After taking comments on the two scenarios, the committee will recommend one to the Board of Education, which is set to vote March 9 on redistricting.
The redistricting process is being led by assistant principals Kelly Roberts of Bierbaum and Whitney Maus of Point and Trautwein elementaries.
“We have schools that have turned closets into working spaces,” Roberts explained in a district video released alongside the scenarios. “We also have schools within our district that have room, this means they have smaller class sizes and classes that are empty. Redistricting will help our student populations at all schools by setting a comfortable capacity number.”
Although the school-choice deadline is March 1, Deputy Superintendent Brian Lane said he has always accepted applications past the due date. He typically makes decisions by mid-April, but could push that back this year due to redistricting, he said.
The initial boundary template was suggested by the district’s demographer, Preston Smith of Business Information Services LLC, and revised by the 32-member Redistricting Committee.
He also came up with capacity numbers for each school, and the committee set a goal to fill schools to roughly 85 percent of capacity so they have room to grow in future years. Besides balancing out classrooms, a key goal of redistricting is to fix Mehlville’s odd feeder patterns into both middle school and high school.
As the district released the video and maps, some parents redistricted from Mehlville High to Oakville High questioned why only incoming seniors will be automatically grandfathered into their current schools, while incoming juniors facing a move will have to apply for school choice.
Other students redistricted from Oakville to Mehlville around Butler Hill Road said they bought houses knowing that their neighborhood goes to OHS, not MHS. One parent mentioned a real-estate website that ranked MHS lower than OHS.
“Lower ratings based on what? Same curriculum, excellent teachers,” the district’s Facebook page responded.
Pointing to the strategic-plan dashboards on each high school’s website, Gaines noted that the latest posted scores to the dashboard show MHS with higher test scores than OHS.
To move students from Bierbaum to Hagemann, the shifting had to start at Rogers Elementary, which had to take in more students from the corridor along Telegraph Road to free up space at Point, which took in students from Wohlwend. To fill Wohlwend, its boundaries were extended north of Oakville Elementary, closer in some places to Bernard than Oakville Middle School, which is next door to Wohlwend.
OES, already packed, will lose children, while the boundaries of Trautwein and Blades change significantly to move children toward Hagemann. The panel had to leave room at OES for the predicted children from two nearby subdivisions, Gaines noted.
“Hagemann’s going to have a big impact because they’re gaining a slew of kids,” Gaines said. “Bierbaum’s losing a bunch of kids, OES’ll be losing a bunch of kids. But the reason that we started this in the beginning was that we had buildings like Bierbaum and OES that are pretty crowded, Point, and then you have Hagemann that’s sitting over there empty, not empty but almost. They’re more tightly packed than they are now.”

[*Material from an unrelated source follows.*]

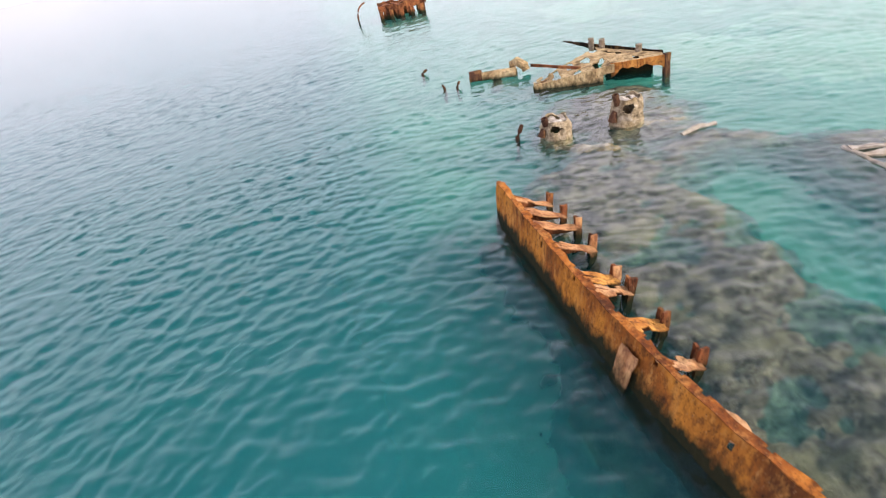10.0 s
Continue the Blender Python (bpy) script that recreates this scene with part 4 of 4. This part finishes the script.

Class sizes will not spike, however, because the district will shift teachers from Bierbaum to Hagemann or wherever they’re needed, Gaines said. He previously told the board that redistricting will likely mean shifting students and teachers from MHS to OHS.
But he pointed out that kindergarteners at Bierbaum and other packed schools are sometimes bused to a different school as it is because the schools are too packed for their kindergarten classes.
The difference between scenarios can be broken down mainly based on feeder patterns, Maus explained in the video.
Currently, Blades Elementary students split between Bernard Middle and Washington Middle, and then some are split off again as some Bernard students go to Mehlville High and others to Oakville High. That results in some Oakville residents attending Mehlville High, and some Blades students being split off from their friends twice.
In the new system, for the most part, students living in Oakville will go to OHS and students living in the Mehlville half will go to MHS. The few exceptions are Beasley, which is split under one of the elementary scenarios, and Wohlwend, which is split under both scenarios.
Although Gaines said he had no preference in the elementary scenarios, in the long term for the high schools, he prefers Scenario A that is less strict on Oakville/Mehlville lines because under B, OHS is projected to have 500 more students than MHS, Gaines said.
“I look at scenario B and that creates a pretty big difference, but if I look at scenario A, that’s more balanced,” Gaines said.